当时,我和杨之安同学分配到广东省,从我们的大致工作流程,就可以看出两个方面的锻炼与培养是何等重要。我们到达广州后立即向省委有关部门作了汇报,得到重视和支持。据说是依据省委第一书记陶铸同志的指示,第五天就由省委工业交通工作部主持召开水运网规划工作协作会。参加单位有省计委、交通厅、航运厅、水电厅、铁路局、土地规划办公室、协作区办公室、军区司令部交通处、南海舰队作战处、南海舰队航道保证处以及中山大学地理系、水电勘测设计院等单位。如此大的阵势,又是需要我们在唱主角,这对我们这两个未出茅庐的三年级学生来说,简直受宠若惊。只能硬着头皮上,在会上再次申述任务来源及规划工作要求,对与会者提出的问题进行阐释解答。会议最后确定,规划工作由省委工业交通工作部直接领导,省航运厅专司其事并具体组织落实,办公地点就设在航道工程局。同时要求其他部门单位要大力支持,积极提供所需资料和人员。通过这次会议,我们在广东开展工作的局面就迅速打开了。这对我们来说,无疑是受到一次如何打开工作局面的实践锻炼。

由于有关单位的重视,规划办公室很快就搭起了架子。除了我们两人外,从有关单位抽调参加的人员有航道工程局的三名工程师和一名工作人员,水电勘测设计院的一名技术员以及中山大学地理系派来的三名师生。全体人员分为航道、经济两个组,我和杨之安都在经济组,但在外业调查阶段则互有穿插,以便掌握全面情况。如杨之安同学到湛江地区进行经济调查,就有航道组熟悉情况的地方同志配合;航道组出发踏勘拟议中的粤赣运河选线和北江的阶梯开发,黄发程就全程参加。当然,我们的主要精力还是集中在水运经济方面,在广泛收集资料的基础上,根据当地资源和经济发展趋势及水平,进行远景货运量推算和论证,提供航道建设的依据。

在工作期间,我们还注意与地方的协作关系,在不影响“长办”对成果质量和规范要求的情况下,尽量适应地方对规划内容的需要,与地方参加这一工作的人员保持良好的合作关系。
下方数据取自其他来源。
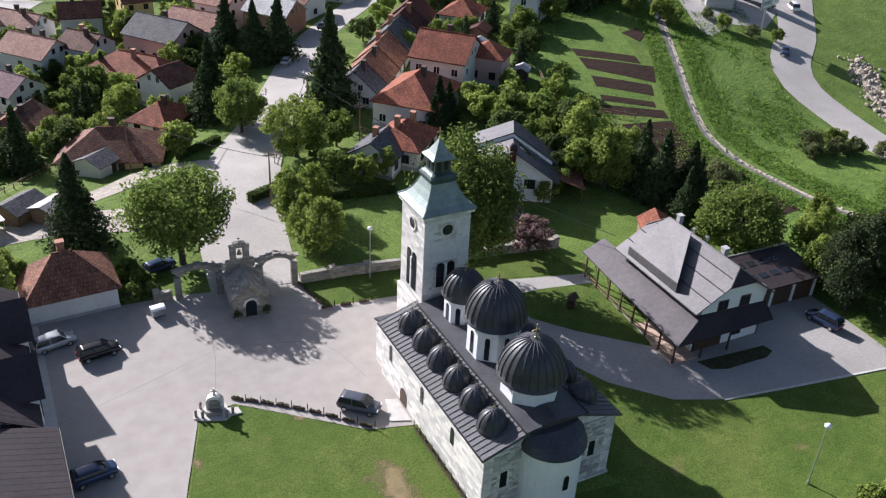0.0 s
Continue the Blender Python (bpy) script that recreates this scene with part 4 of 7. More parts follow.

同时也融入挂靠单位的活动,如积极参加全民义务劳动、为红专学校讲课、参加团的活动等等。在那一年的“五四”青年节,我还被评为航运系统优秀青年。所有这些,都成为我们毕业后走向社会立身处世的预演。

这次实习除了按“长办”的要求完成南方水运网规划的总体报告、图件外,还有另外一个收获。返校后,大家利用广泛调查所掌握的资料,用课余时间集体编著《中国河运地理》一书。这是我国在这一领域的第一部专著,书中论述了河运的经济特性,分析我国河运事业的自然条件、悠久历史、发展概貌,根据丰富资料分析论述了各地区、各水系的自然前提、经济技术基础、货流负荷、流向和发展趋势以及主要河港布局等。全书约25.5万字,由商务印书馆作为内部读物出版。如果我们仅局限于课堂教学,这显然是做不到的。

到了五年级,生产实习带有毕业实习的性质,但仍然是接受部门委托的实际任务。全班同学分头参加由中国科学院治沙队牵头的毛乌素沙漠治理规划、国家经委综合运输研究所的全国货运量测算、徐州城市规划、本溪城市规划以及中科院综考会西南考察队等。尤其是我本人所参加的治沙队中,与数名低年级的学生一起通力合作,在陶乐县独立开展工作。我们几乎踏遍这个县的大小流动、半流动沙丘,访问当地老乡与风沙作斗争的经验,引入“沙坡头治沙试验站”行之有效的治沙措施,科学制订出全县治沙和土地利用规划,较好完成了河东沙区汇总所要求的全部文字报告和图件。在向县委汇报规划成果时得到肯定。

我们通过这些真刀真枪的生产实习,在业务能力和适应社会方面得到很好的磨炼,充分证明“学而致用、放手学生在课堂外广阔天地摔打”的办专业理念,完全符合经济地理学科的性质,这也是我们得以增长才干的重要条件。如果仅局限于课堂里学院式的培养,我们如何能够在毕业后迅速融入社会,担负起各式各样的繁杂任务?虽然我班在1960年毕业时正逢国家三年经济困难时期,不少人的岗位未能充分发挥专业所长,但在课堂外的实践中所学到的本领,却是受用一生的。